Dustings #58

I once had an idea for a dating site where you would upload the least flattering pictures of yourself. Maybe there would be some sort of vetting by people who worked on the site to make sure these are truly bad pictures of you. Otherwise the site would operate like a normal dating site. Except when you get to the point where you finally meet your match in person and you think, “Oh, wow! What a pleasant surprise!”

I’ve always done my best to set low expectations with people. If you tell people you’re a great worker, or a great cook, or a great lover, or whatever—that might get your foot in the door (or penis in the vagina)—but then you have to put your actual abilities up against the power of their imagination. And that’s a battle you can almost never win.

This phenomenon plays out in magic ads as well.

Take this trick, SOLID. I watched the video and at first I thought, “A borrowed, signed key penetrates into a can or bottle? That sounds amazing.” Immediately my mind was churning over the possibilities.

Then I watched a little more and did a little reading and realized the key isn’t borrowed. It’s your own key. And it’s a key that easily fits into the can. And you start the effect by just openly putting the key in the can and then “removing” it. Does this make it a bad trick? Not necessarily. But it just makes it not the trick I originally was hoping for.

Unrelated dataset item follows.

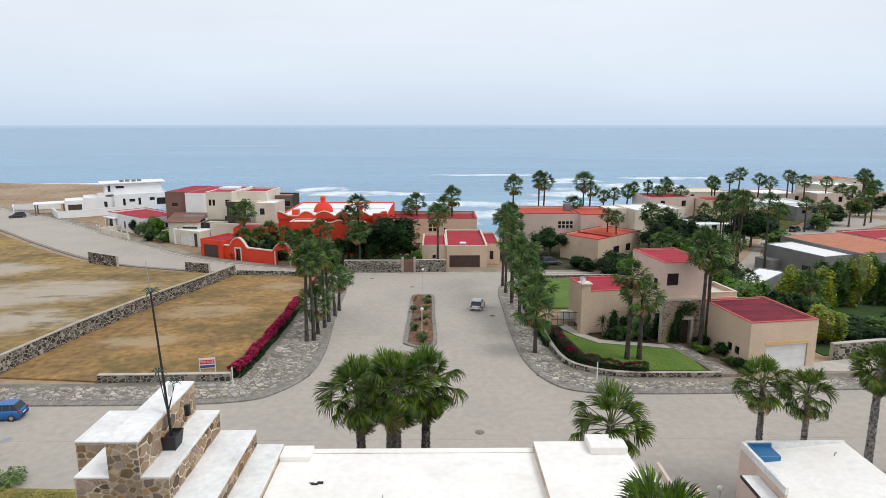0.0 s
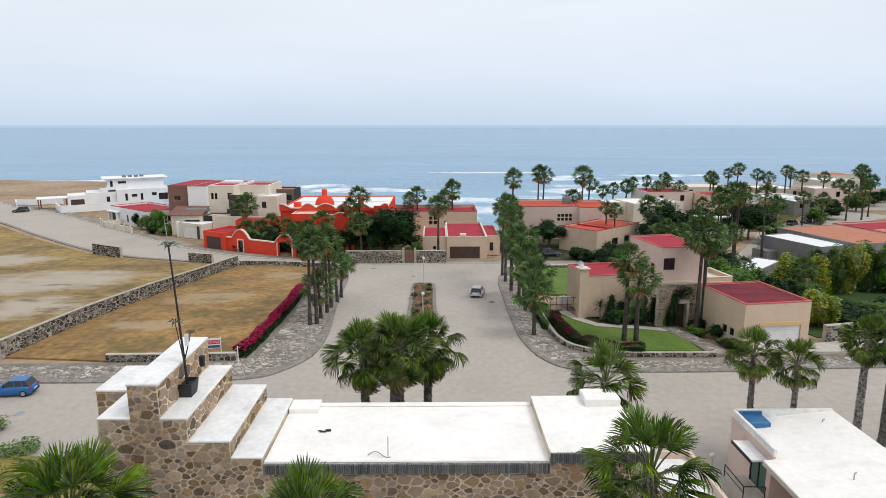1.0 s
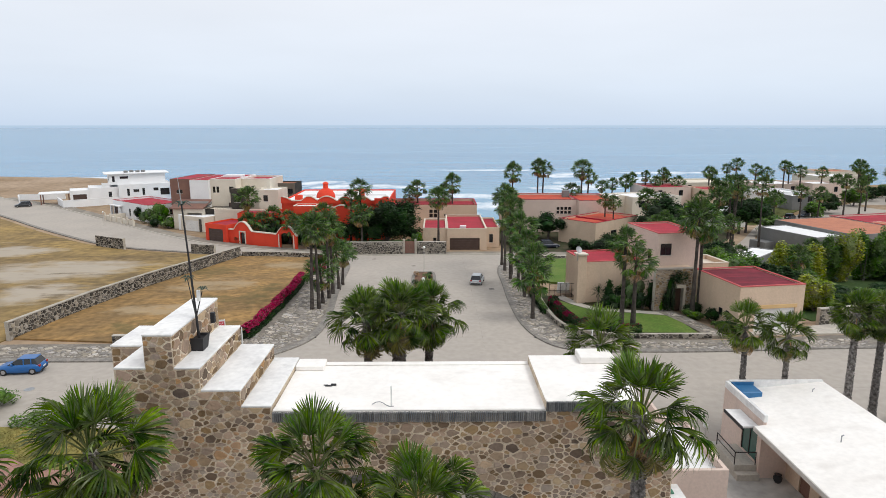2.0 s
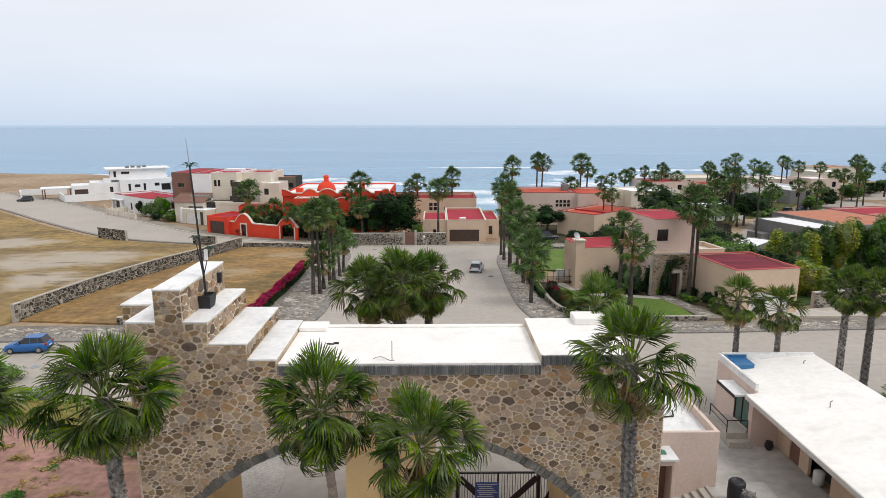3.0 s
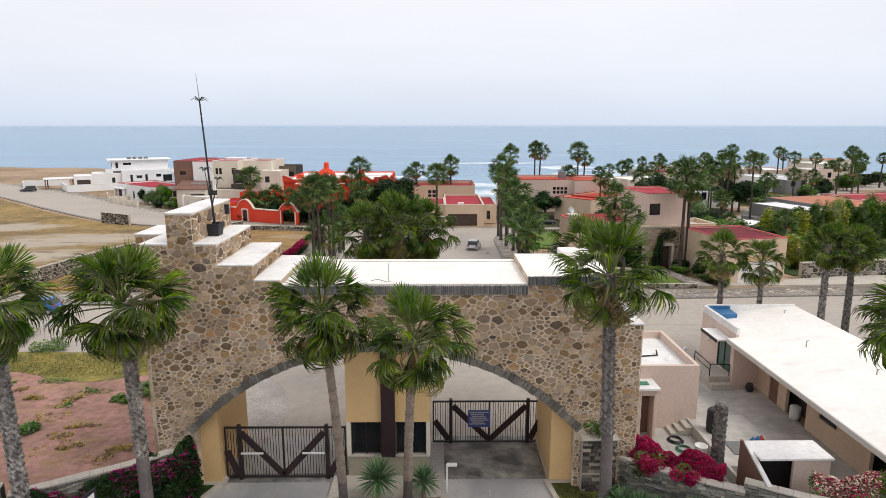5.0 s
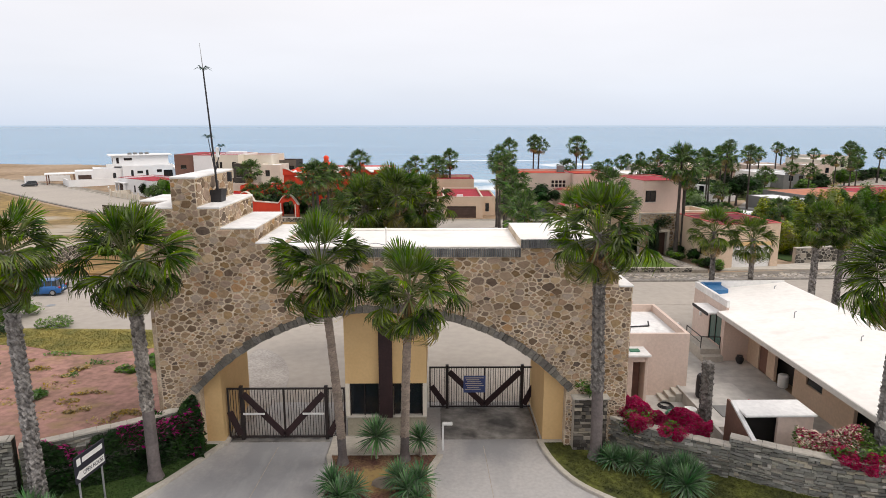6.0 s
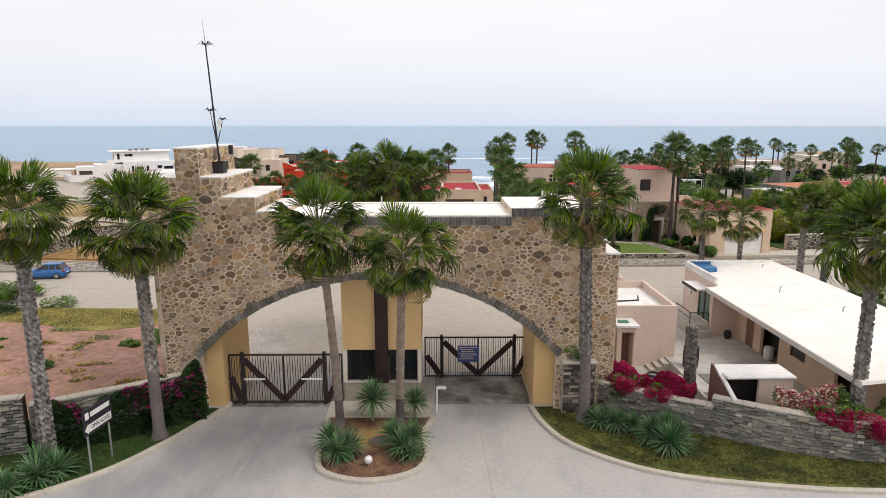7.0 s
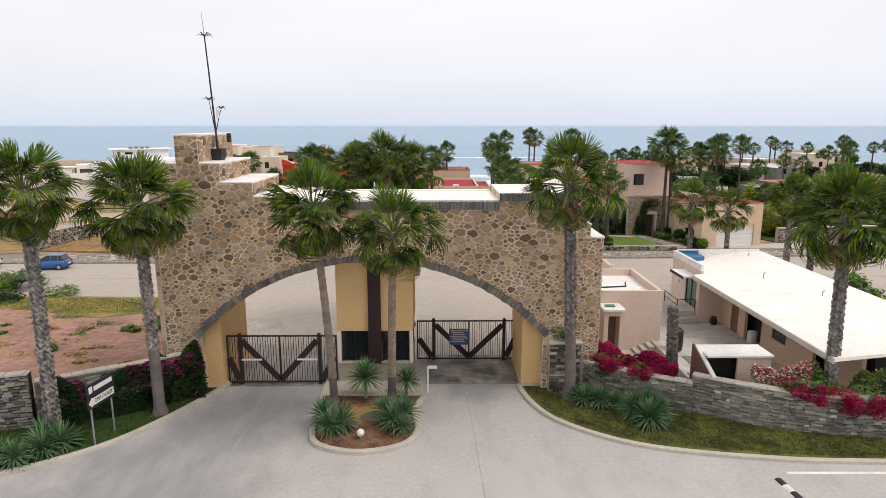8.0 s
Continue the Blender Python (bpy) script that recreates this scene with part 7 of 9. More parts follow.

Now, had the ad copy started, “You pull out your keyring and remove a small key,” they probably would have sold a copy to me. No, I wouldn’t have been initially as interested as I was when I thought it was a regular-sized borrowed key, but at least my interest wouldn’t have waned the more I learned about the trick. I would have been focused on the positives of the trick rather than where it didn’t live up to my expectations.

Is this good marketing advice? No, probably not. But I’m mentioning it now because if and when I start releasing products in the future, I’m going to use this approach. I’m going to establish the limitations and the weak spots first and then express what makes the trick worth it despite those factors.


Love to see such a genuine excited reaction to a magic performance…


This trick teaches the very important lesson that bullying isn’t all that bad because the effects of bullying can be undone with the snap of your fingers. Wait… that can’t possibly be the message, can it?

Hmm…

Well, I can’t find any other lesson to be learned here.

The sad thing is, even if you can solve your bullying problems with magic, you still have parents that sent you to school with a lunch consisting of a juice box, a mandarin orange, and cookies. Jesus, mom, get the kid some goddamn protein. No wonder he’s getting bullied. He can’t build any muscle mass!